Gwyneth King: Equality Act provisions regarding gender reassignment discrimination
My previous two opinion pieces about the damaging delay to Scottish gender recognition reform, and the media’s portrayal of it, were underpinned factually by the relevant parts of the Equality Act. Given the ongoing widescale coverage of gender recognition reform, and trans rights, it might be useful to outline the specific legislative context.
The first fact
The Equality Act provides a default position that it amounts to unlawful discrimination for a public body, public service provider or employer to treat a trans woman as a man.
Section 13(1) of the Equality Act 2010 provides:
“A person (A) discriminates against another (B) if, because of a protected characteristic, A treats B less favourably than A treats or would treat others”.
Section 4 lists the protected characteristics, and they include gender reassignment.
Treating a trans woman as a man amounts to less favourable treatment than would be afforded a comparator (someone who isn’t trans), whose individual identity and privacy would be respected. It therefore amounts to unlawful direct discrimination, unless an exception to that default position applies.
The second fact
There is an exception to this default position within the Equality Act to do with what are generally referred to throughout this discourse as “safe spaces” – services offered to women who have experienced gender-based violence.
Section 29(1) of the Equality Act provides:
“A person (a “service-provider”) concerned with the provision of a service to the public or a section of the public (for payment or not) must not discriminate against a person requiring the service by not providing the person with the service.”
Paragraph 28 of Schedule 3 provides:
(1) A person does not contravene section 29, so far as relating to gender reassignment , only because of anything done in relation to a matter within sub-paragraph (2), if the conduct in question is a proportionate means of achieving a legitimate aim.
(2) The matters are:
(a) the provision of separate services for persons of each sex;
(b) the provision of separate services differently for persons of each sex;
(c) the provision of a service only to persons of one sex.

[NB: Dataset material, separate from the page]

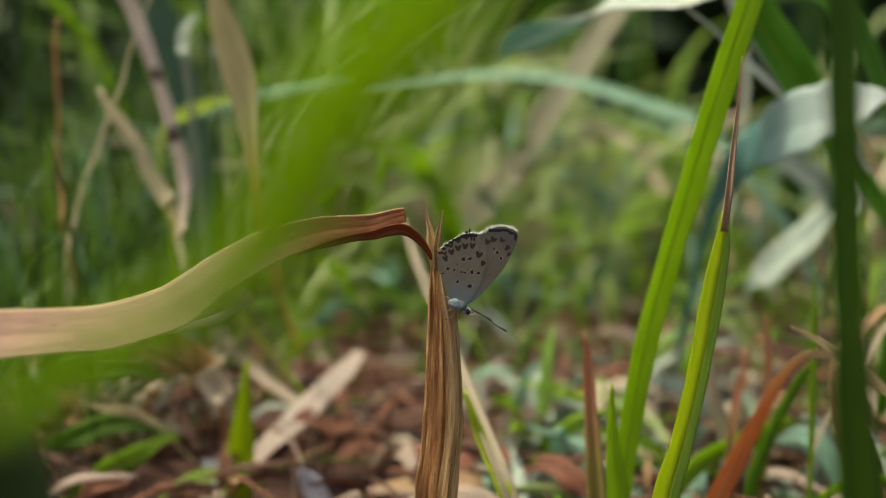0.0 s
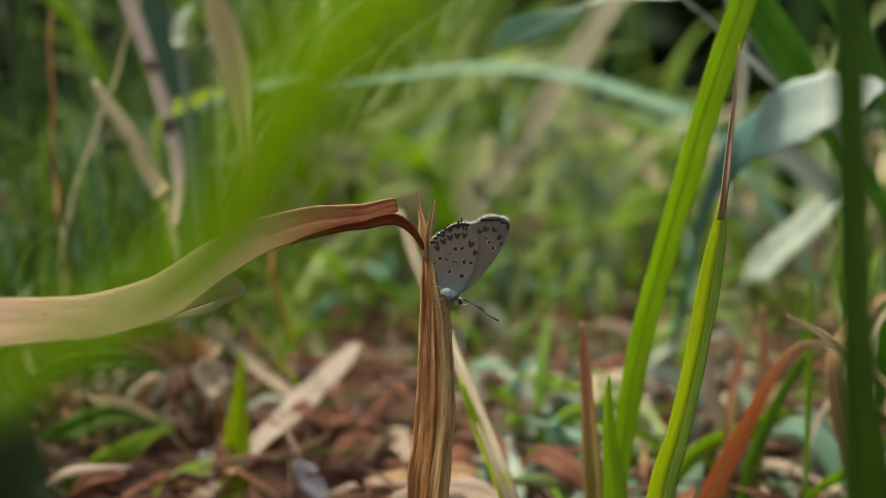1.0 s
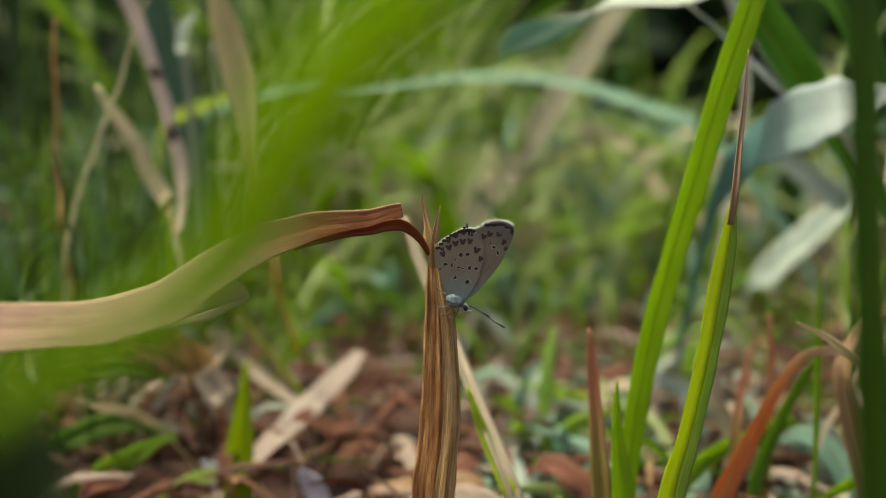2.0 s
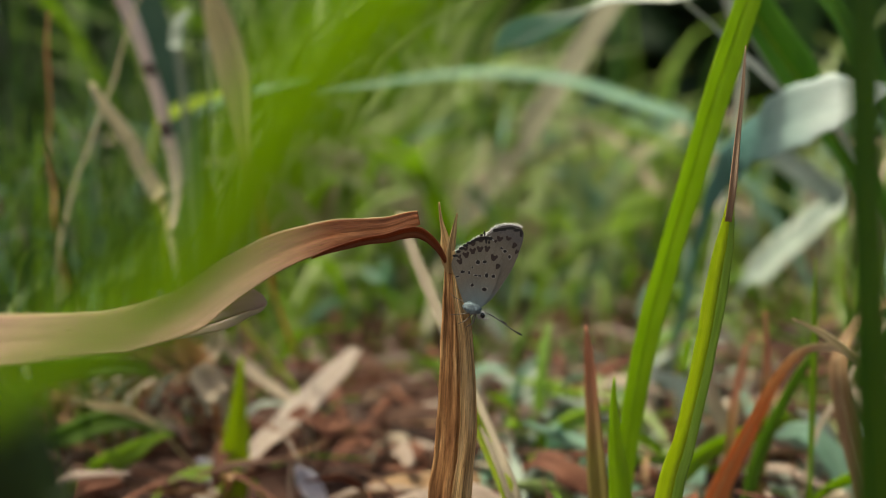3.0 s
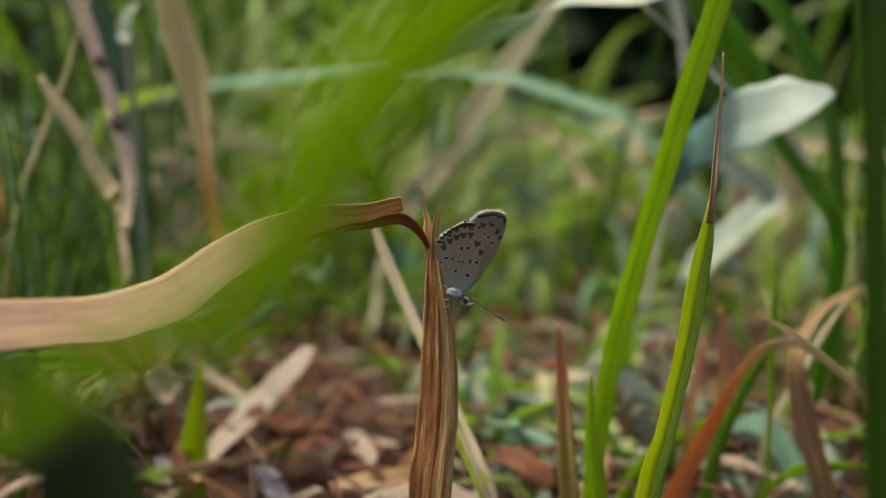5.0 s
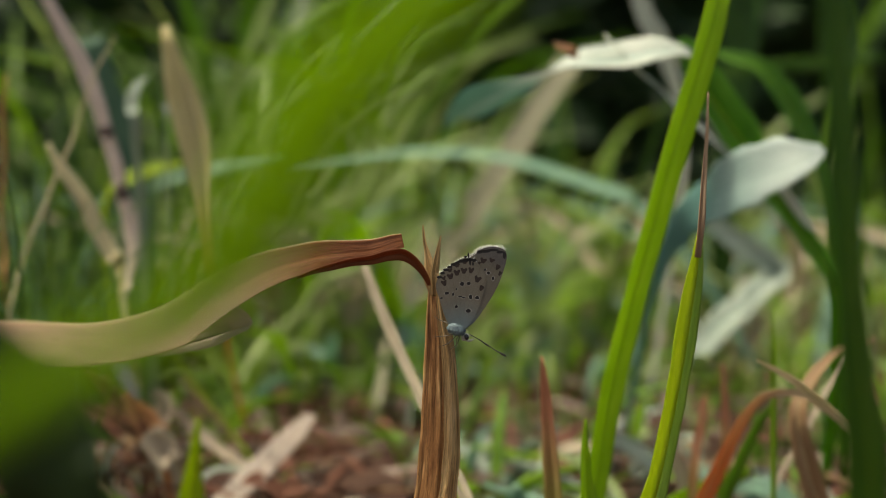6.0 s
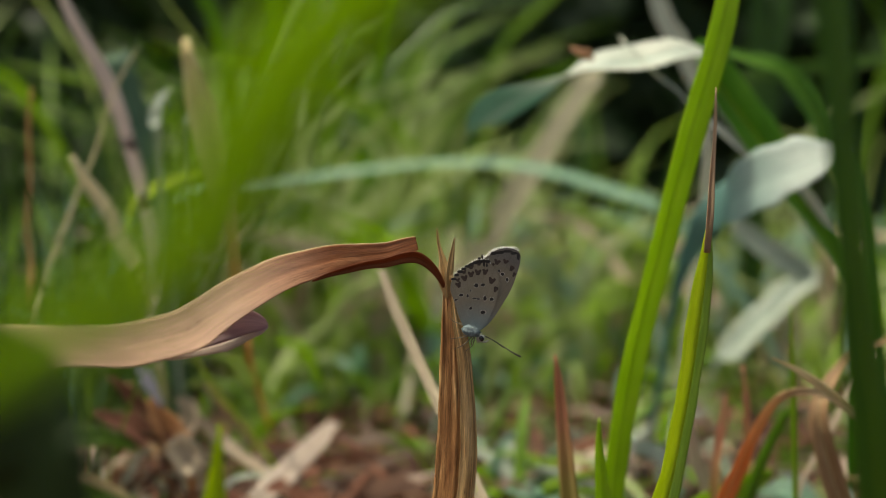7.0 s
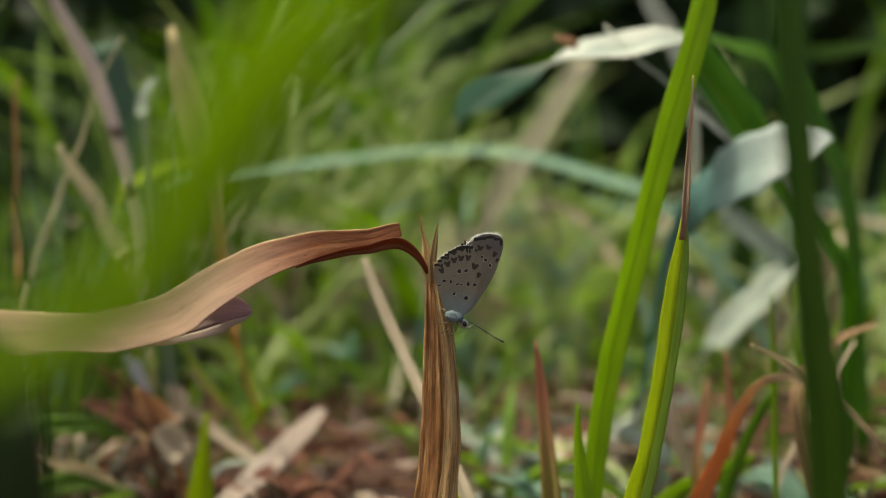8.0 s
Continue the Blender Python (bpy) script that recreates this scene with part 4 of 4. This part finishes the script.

What this means is that a “safe space” service provider, such as Rape Crisis Scotland, could refuse to offer its services to trans women, if they believed, and could establish, that this was a proportionate means of achieving a legitimate aim, such as protecting cis women. (They don’t apply this exception because they don’t believe trans women service users pose any threat to cis women service users. Their services are in fact expressly trans inclusive).
The third fact
There is also an exception within the Equality Act that can apply to prisons.
Paragraph 3(1) of Schedule 23 to the Equality Act provides:
“A person does not contravene this Act, so far as relating to sex discrimination or gender reassignment discrimination, only because of anything done in relation to:
(a) the admission of persons to communal accommodation; or
(b) the provision of a benefit, facility or service linked to the accommodation.
Paragraph 3(4) of Schedule 23 provides:
“In applying sub-paragraph (1)(a) in relation to gender reassignment, account must … be taken of whether and how far the conduct in question is a proportionate means of achieving a legitimate aim”.
This means that, as a public body, the Scottish Prison Service can refuse to admit a trans woman to a female prison if they believe, and can establish, that it is a proportionate means of achieving a legitimate aim, such as protecting cis women. (It did so in the recent very widely publicised case of a man convicted of two rapes. Because that individual now goes by a female name, a segregated assessment was undertaken to consider the risk posed to them, and to other prisoners, by where they were placed long-term. A decision was taken to place them in a male prison, as this was deemed to be a proportionate means of achieving the legitimate aim of protecting other prisoners at the female prison).
The fourth fact
There is no distinction within the Equality Act between trans people with or without gender recognition certificates.
Section 7(1) of the Equality Act provides:
“A person has the protected characteristic of gender reassignment if the person is proposing to undergo, is undergoing or has undergone a process (or part of a process) for the purpose of reassigning the person’s sex by changing physiological or other attributes of sex.”
Public bodies, public service providers and employers can be found to have unlawfully discriminated against trans people whether or not they have a gender recognition certificate, and all the exceptions to the default position can apply whether or not they do.
Scottish gender recognition reform aims to make it easier for trans people to get a gender recognition certificate. If the Scottish Government is successful in its legal challenge to Westminster’s veto, and the Gender Recognition Reform (Scotland) Bill gets Royal Assent, this is likely to increase the number of trans people with gender recognition certificates.
The fifth fact
An increase in the number of gender recognition certificates will not affect the operation of the Equality Act at all.
Gwyneth King is a solicitor at the Legal Services Agency. The views in this article are those of the author and do not represent the position of the organisation, or the opinion of any other individual members of its staff.